Extracted data entries
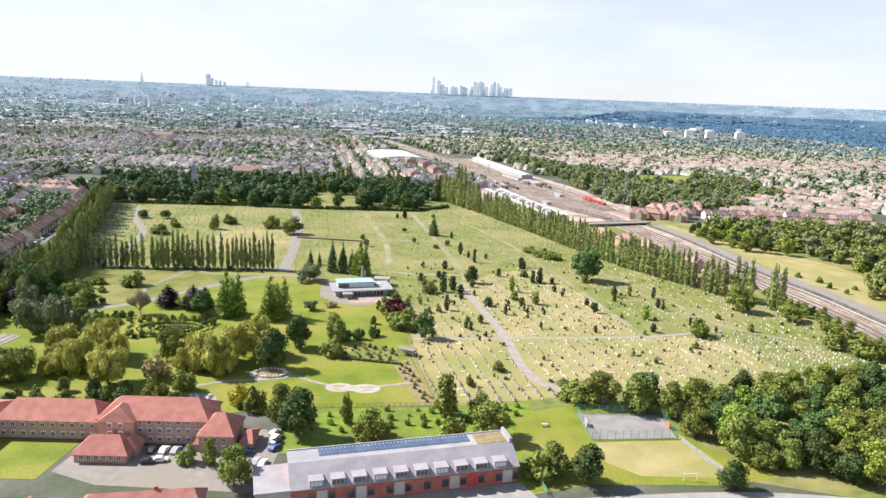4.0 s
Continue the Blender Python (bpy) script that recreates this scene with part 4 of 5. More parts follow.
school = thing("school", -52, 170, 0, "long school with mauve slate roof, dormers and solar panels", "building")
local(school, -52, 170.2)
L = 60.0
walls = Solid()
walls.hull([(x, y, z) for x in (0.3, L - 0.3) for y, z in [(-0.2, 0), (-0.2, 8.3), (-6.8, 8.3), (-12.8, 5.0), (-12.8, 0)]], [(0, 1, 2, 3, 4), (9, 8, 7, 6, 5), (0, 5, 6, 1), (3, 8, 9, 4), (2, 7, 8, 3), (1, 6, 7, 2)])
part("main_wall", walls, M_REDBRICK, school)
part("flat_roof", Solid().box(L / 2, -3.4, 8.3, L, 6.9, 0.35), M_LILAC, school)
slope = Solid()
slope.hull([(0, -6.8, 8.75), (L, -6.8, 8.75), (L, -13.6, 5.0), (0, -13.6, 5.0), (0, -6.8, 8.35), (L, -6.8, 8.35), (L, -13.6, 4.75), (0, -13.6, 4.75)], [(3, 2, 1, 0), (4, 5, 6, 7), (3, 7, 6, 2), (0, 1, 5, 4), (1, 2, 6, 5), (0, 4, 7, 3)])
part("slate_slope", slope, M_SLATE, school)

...

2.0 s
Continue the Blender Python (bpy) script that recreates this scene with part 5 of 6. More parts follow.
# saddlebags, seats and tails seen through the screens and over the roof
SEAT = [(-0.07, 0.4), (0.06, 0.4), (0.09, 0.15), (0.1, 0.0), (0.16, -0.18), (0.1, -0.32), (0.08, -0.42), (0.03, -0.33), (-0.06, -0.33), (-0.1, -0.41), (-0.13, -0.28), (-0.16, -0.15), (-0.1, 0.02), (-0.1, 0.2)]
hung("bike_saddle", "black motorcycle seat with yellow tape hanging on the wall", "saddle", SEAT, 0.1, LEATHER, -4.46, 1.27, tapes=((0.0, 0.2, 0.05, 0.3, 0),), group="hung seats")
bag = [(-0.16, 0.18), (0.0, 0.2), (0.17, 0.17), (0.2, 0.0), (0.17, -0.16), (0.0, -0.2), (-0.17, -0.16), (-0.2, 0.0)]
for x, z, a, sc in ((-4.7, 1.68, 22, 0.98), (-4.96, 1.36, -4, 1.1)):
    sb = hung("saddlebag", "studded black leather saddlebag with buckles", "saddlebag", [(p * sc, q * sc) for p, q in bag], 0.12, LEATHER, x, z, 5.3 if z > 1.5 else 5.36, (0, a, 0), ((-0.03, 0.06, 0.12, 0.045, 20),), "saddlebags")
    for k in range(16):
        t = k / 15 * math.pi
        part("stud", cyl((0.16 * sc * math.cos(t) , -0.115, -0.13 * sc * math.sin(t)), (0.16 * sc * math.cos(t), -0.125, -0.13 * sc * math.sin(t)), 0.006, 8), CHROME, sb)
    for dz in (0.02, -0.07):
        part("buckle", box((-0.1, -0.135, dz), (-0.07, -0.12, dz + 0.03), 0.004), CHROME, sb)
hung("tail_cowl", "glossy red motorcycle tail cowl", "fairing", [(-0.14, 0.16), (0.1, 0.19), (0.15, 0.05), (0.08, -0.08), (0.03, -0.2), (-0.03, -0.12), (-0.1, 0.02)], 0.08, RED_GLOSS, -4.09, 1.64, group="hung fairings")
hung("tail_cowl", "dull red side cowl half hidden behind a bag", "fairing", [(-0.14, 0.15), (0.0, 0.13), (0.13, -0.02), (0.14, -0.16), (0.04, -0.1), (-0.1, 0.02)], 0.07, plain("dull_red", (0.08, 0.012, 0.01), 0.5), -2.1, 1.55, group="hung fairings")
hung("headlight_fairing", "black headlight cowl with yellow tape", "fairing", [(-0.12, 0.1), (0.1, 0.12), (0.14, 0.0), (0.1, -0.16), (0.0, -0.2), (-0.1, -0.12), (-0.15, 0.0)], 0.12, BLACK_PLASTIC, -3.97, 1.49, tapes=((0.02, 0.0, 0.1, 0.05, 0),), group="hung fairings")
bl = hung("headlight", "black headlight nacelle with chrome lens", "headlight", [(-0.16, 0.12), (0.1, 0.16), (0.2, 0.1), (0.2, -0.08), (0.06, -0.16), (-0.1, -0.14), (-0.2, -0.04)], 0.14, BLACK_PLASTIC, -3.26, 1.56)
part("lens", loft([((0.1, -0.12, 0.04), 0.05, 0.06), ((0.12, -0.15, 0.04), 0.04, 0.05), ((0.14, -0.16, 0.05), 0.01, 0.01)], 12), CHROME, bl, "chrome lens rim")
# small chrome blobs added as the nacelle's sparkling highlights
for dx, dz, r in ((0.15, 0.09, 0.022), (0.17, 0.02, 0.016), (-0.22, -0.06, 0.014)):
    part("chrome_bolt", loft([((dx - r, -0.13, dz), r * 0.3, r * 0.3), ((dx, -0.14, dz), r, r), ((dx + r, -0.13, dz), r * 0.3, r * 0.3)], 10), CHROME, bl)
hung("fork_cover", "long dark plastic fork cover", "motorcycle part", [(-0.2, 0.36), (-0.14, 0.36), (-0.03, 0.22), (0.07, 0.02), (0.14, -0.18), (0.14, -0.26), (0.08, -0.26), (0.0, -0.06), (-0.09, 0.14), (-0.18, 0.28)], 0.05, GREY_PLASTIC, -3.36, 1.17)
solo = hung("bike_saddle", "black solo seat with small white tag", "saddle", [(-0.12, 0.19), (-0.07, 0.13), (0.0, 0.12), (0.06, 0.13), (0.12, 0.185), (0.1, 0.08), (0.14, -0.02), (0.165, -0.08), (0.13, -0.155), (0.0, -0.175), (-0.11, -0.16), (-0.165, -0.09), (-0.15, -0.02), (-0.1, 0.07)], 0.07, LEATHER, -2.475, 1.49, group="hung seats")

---

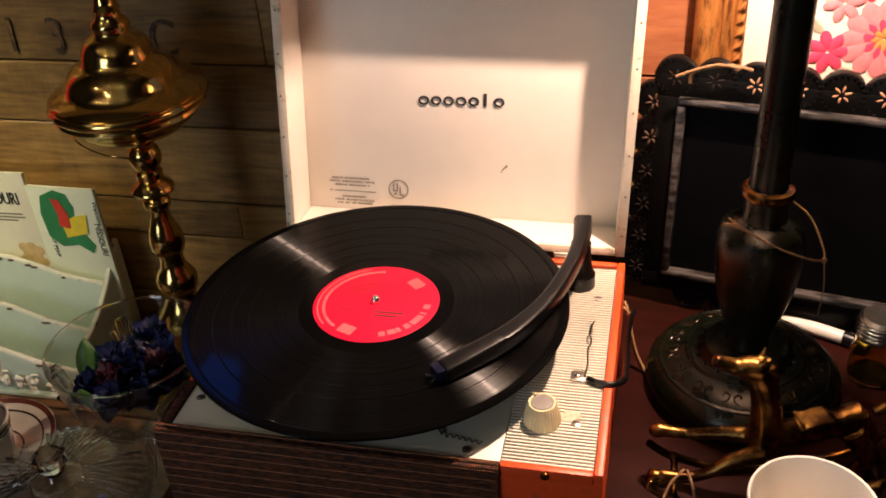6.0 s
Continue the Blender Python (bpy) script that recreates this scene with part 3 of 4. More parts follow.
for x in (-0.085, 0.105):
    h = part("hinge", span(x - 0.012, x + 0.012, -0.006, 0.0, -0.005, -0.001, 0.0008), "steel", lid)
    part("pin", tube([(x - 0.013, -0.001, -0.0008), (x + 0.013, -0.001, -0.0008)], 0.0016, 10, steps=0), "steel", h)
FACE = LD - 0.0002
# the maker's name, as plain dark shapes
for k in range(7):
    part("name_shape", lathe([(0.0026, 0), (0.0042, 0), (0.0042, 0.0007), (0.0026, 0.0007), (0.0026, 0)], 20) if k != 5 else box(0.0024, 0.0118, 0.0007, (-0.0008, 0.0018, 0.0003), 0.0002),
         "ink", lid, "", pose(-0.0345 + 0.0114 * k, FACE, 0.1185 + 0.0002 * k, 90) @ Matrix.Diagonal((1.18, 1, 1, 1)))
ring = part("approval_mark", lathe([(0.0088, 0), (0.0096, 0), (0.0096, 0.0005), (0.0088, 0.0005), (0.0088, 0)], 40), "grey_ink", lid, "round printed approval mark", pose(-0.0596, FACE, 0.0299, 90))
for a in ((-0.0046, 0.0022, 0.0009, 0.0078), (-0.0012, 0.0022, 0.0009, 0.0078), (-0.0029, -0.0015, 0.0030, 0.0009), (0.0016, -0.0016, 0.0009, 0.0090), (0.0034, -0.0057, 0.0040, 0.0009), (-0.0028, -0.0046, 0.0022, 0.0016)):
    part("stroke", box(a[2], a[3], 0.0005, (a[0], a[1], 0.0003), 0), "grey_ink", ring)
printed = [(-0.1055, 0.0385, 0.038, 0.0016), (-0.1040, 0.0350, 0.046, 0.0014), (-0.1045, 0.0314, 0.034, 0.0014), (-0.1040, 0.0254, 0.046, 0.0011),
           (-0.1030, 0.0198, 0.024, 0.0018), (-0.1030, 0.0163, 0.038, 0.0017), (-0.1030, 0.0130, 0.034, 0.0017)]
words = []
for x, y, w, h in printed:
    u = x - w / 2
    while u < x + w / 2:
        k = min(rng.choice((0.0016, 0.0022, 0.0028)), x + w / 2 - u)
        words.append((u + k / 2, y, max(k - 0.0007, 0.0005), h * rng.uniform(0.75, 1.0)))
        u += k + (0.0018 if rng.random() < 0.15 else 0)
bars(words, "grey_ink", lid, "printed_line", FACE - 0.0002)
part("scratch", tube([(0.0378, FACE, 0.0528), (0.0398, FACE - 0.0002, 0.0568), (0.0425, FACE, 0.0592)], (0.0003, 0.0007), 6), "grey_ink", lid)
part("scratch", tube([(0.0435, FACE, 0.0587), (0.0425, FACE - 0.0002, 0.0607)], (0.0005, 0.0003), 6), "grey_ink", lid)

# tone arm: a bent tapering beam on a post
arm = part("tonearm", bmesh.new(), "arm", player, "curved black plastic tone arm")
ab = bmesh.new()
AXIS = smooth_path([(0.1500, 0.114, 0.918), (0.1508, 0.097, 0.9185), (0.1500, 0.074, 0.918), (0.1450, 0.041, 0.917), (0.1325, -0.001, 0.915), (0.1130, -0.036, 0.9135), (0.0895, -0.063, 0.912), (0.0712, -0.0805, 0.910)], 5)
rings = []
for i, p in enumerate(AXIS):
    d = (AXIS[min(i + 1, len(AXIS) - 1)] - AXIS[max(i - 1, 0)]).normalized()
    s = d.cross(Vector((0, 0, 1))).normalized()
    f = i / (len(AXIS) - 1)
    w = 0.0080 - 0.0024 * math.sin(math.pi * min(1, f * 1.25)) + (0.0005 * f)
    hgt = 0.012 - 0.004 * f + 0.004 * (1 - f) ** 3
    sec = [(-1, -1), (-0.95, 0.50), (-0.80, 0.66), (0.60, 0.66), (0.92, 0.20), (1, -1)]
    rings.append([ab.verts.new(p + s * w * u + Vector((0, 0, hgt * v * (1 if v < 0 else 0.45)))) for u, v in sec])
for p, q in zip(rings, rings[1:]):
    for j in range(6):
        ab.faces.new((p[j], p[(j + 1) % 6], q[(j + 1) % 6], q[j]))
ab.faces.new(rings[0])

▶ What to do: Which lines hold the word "Continue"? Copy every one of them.

▶ Expected answer:
Continue the Blender Python (bpy) script that recreates this scene with part 4 of 5. More parts follow.
Continue the Blender Python (bpy) script that recreates this scene with part 5 of 6. More parts follow.
Continue the Blender Python (bpy) script that recreates this scene with part 3 of 4. More parts follow.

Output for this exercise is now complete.